■ **SET PROBLEM**: Your answer should consist solely of the lines from the one with "radians(degrees), 0.01, 5000" through the one with "setattr(scene.view_settings, path, value)", copied exactly, endpoints included.

■ **MATERIAL**:
— start —
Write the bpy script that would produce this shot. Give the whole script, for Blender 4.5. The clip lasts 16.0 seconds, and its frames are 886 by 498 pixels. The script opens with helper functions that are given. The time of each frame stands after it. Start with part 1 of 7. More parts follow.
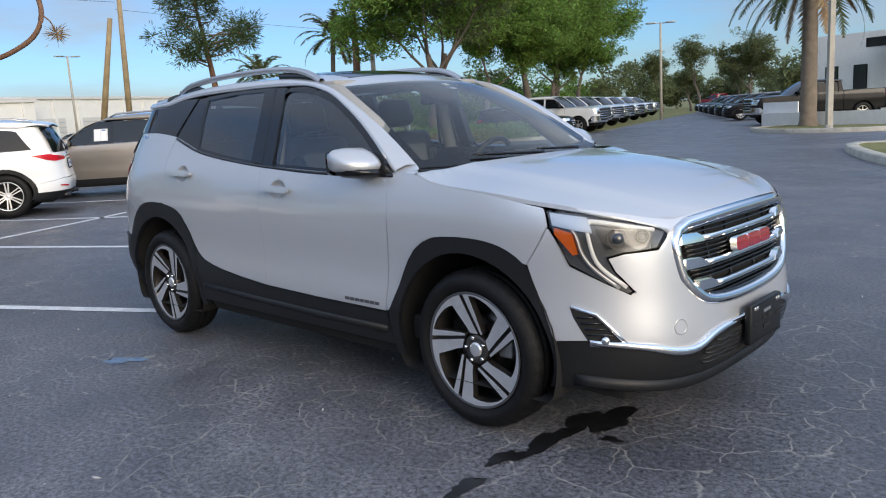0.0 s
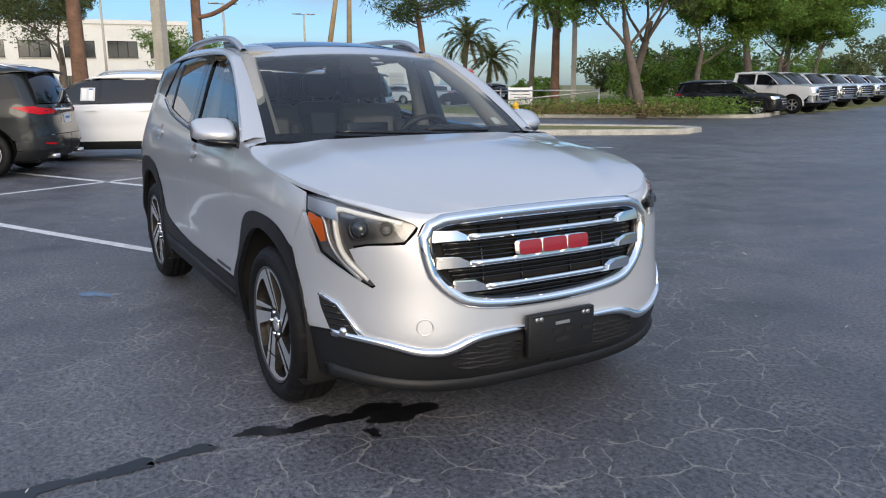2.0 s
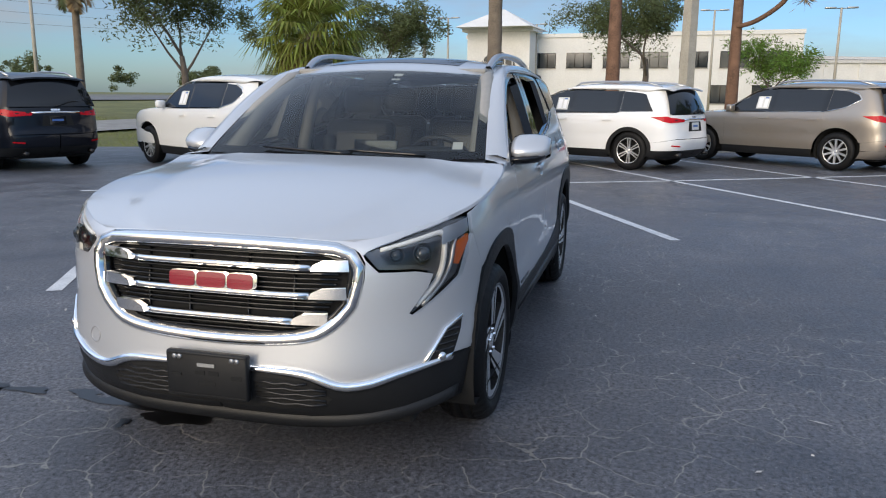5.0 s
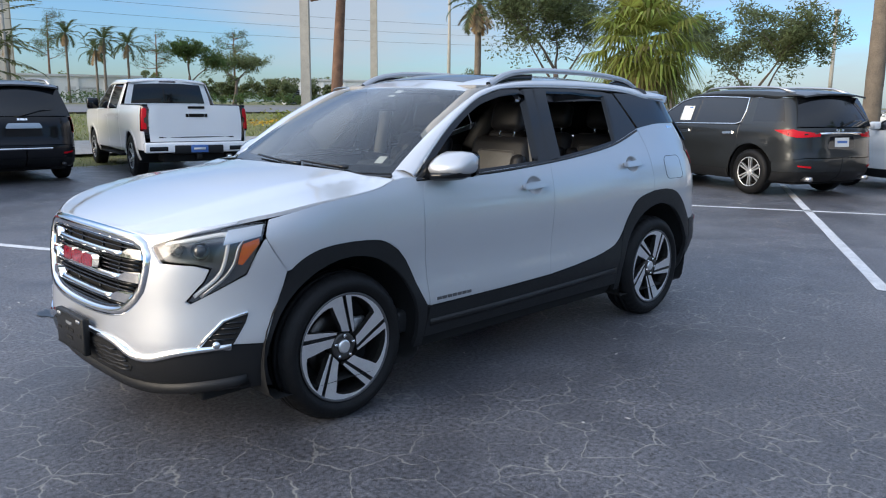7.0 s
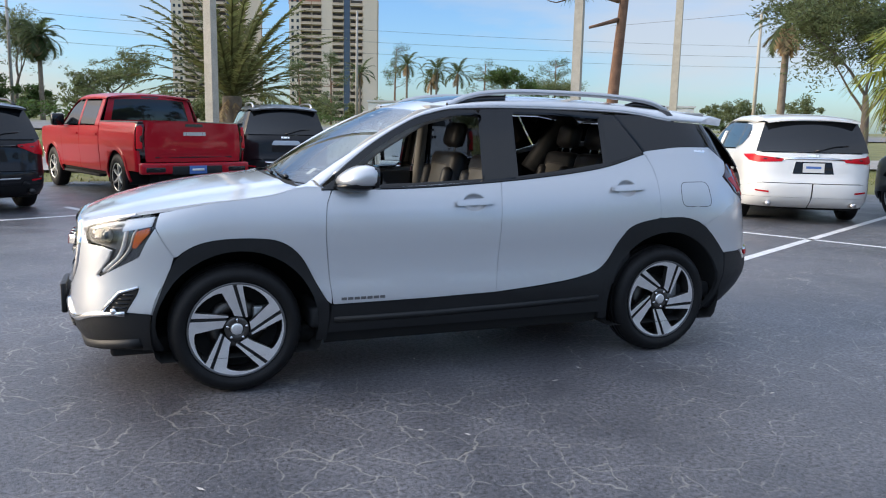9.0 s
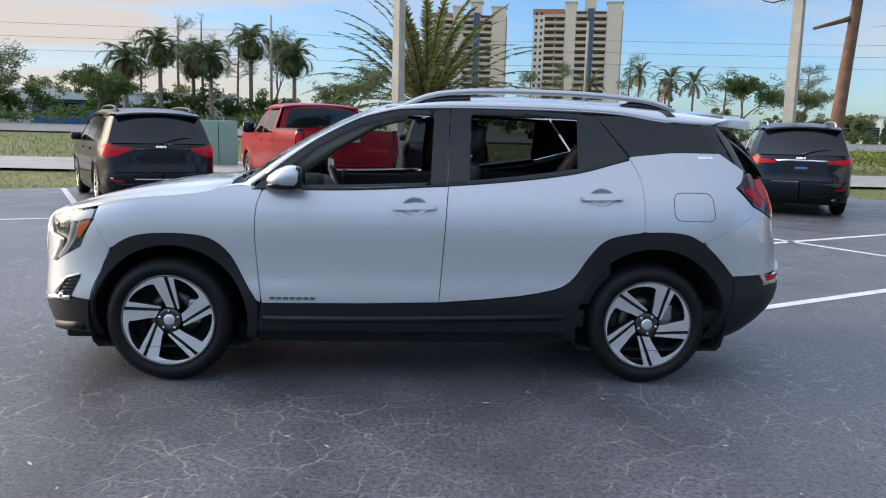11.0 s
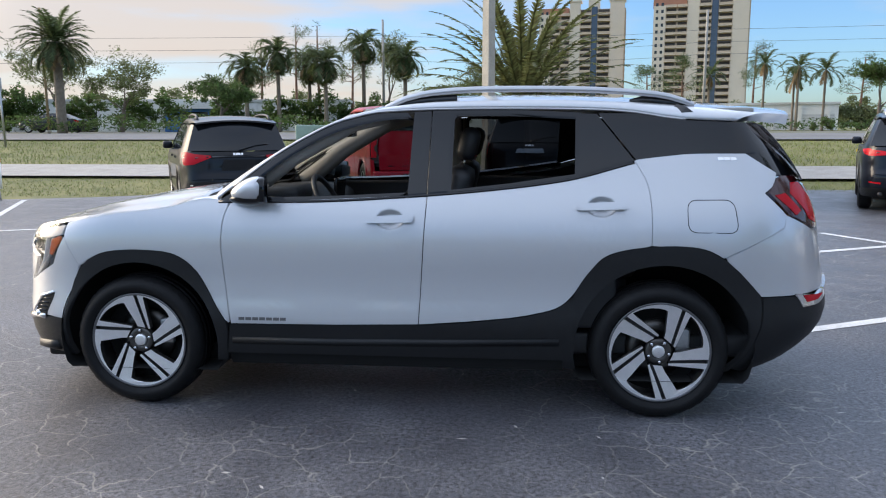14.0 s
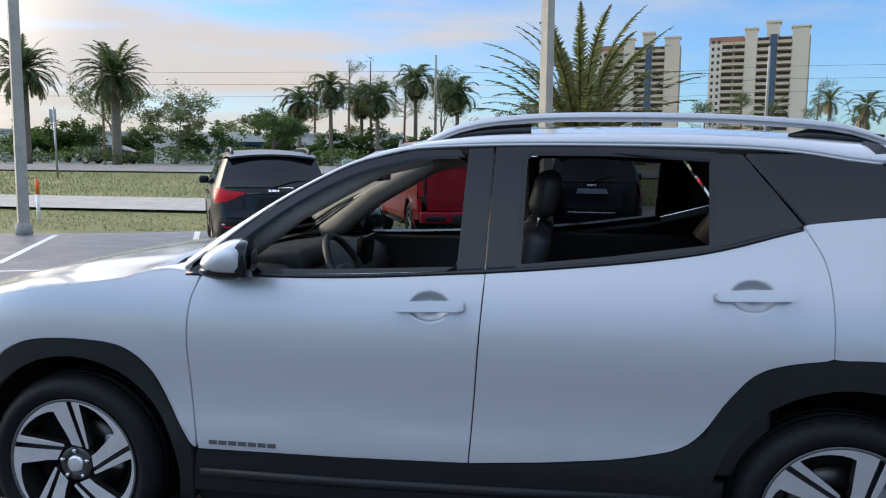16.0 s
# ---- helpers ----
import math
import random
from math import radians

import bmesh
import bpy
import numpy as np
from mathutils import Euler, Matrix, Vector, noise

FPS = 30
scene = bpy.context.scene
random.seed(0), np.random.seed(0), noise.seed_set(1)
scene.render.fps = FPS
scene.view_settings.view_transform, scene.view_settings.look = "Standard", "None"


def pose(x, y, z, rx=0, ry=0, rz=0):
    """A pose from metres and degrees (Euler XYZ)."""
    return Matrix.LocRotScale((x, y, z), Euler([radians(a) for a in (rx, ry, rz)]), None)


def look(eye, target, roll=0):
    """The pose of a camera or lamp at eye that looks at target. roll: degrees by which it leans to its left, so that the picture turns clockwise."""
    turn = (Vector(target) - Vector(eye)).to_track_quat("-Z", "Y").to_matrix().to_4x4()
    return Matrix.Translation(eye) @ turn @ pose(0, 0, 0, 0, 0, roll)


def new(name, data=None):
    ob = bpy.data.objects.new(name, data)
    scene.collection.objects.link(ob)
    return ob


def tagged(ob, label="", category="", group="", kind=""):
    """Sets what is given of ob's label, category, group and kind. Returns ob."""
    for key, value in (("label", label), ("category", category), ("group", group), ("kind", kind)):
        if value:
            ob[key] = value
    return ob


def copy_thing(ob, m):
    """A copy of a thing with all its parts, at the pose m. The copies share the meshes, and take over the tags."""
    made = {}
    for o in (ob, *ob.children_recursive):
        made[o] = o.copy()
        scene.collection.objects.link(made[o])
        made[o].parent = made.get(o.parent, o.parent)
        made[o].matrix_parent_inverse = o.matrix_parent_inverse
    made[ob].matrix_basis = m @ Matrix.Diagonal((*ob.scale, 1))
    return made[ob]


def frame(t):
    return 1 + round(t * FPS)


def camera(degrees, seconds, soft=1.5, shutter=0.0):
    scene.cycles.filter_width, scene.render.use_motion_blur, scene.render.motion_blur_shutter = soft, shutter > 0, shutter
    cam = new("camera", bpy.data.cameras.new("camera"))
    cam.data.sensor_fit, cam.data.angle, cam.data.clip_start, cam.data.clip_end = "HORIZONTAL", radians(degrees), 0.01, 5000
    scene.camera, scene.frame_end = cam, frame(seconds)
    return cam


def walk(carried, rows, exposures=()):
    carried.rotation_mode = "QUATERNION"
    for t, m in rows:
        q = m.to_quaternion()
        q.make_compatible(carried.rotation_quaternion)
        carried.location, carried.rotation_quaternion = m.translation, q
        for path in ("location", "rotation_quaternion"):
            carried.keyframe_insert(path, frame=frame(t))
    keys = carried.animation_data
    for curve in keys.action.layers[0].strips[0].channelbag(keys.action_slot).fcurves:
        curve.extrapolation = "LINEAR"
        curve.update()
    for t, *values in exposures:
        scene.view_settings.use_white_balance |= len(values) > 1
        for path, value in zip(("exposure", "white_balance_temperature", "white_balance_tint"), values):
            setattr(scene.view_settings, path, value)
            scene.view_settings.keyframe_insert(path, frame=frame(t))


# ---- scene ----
— end —
■ **PROBLEM SOLUTION**:
    cam.data.sensor_fit, cam.data.angle, cam.data.clip_start, cam.data.clip_end = "HORIZONTAL", radians(degrees), 0.01, 5000
    scene.camera, scene.frame_end = cam, frame(seconds)
    return cam


def walk(carried, rows, exposures=()):
    carried.rotation_mode = "QUATERNION"
    for t, m in rows:
        q = m.to_quaternion()
        q.make_compatible(carried.rotation_quaternion)
        carried.location, carried.rotation_quaternion = m.translation, q
        for path in ("location", "rotation_quaternion"):
            carried.keyframe_insert(path, frame=frame(t))
    keys = carried.animation_data
    for curve in keys.action.layers[0].strips[0].channelbag(keys.action_slot).fcurves:
        curve.extrapolation = "LINEAR"
        curve.update()
    for t, *values in exposures:
        scene.view_settings.use_white_balance |= len(values) > 1
        for path, value in zip(("exposure", "white_balance_temperature", "white_balance_tint"), values):
            setattr(scene.view_settings, path, value)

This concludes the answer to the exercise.